---- GIVEN RECORDS

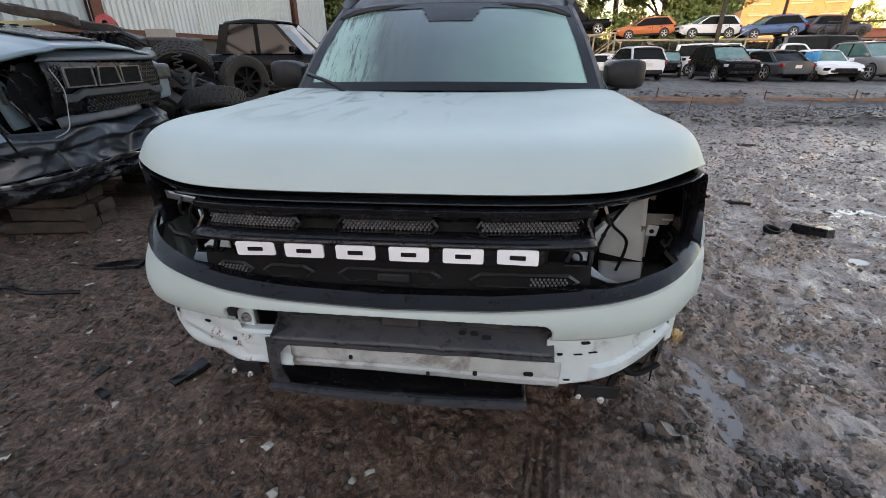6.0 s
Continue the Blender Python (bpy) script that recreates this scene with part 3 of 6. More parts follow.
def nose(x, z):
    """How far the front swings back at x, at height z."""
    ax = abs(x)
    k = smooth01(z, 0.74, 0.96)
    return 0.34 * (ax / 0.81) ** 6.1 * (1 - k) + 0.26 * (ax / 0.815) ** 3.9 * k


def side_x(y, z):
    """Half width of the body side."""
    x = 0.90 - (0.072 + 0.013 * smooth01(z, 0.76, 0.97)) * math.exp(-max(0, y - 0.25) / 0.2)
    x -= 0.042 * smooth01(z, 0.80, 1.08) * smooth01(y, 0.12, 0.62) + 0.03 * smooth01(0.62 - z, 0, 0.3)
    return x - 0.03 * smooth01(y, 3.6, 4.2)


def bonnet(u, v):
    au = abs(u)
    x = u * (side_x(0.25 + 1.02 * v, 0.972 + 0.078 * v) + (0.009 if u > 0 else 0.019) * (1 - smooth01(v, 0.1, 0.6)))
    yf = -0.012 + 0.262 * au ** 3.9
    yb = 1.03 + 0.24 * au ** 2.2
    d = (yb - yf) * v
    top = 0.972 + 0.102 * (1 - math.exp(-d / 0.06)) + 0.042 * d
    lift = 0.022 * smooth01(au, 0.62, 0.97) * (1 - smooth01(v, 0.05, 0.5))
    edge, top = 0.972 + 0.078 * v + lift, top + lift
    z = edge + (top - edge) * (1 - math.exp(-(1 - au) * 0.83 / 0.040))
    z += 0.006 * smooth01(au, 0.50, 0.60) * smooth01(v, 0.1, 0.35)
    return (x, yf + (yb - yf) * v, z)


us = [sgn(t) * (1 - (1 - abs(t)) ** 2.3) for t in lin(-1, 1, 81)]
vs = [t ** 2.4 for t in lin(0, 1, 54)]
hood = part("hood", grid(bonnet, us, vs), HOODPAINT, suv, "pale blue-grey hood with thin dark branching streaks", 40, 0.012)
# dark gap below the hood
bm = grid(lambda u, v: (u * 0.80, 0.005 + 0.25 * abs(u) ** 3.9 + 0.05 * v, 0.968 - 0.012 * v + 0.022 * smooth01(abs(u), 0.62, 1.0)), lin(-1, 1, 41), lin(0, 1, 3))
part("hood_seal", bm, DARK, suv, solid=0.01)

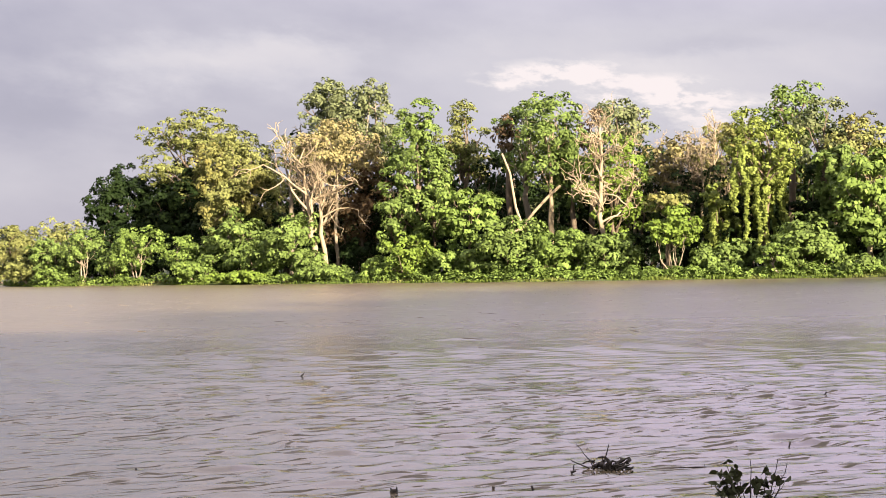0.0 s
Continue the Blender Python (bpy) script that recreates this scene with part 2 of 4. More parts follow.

--------

WORK TO DO: Report the number of lines above that contain the word "with", and only that number.

SOLUTION TO THIS PROBLEM: 3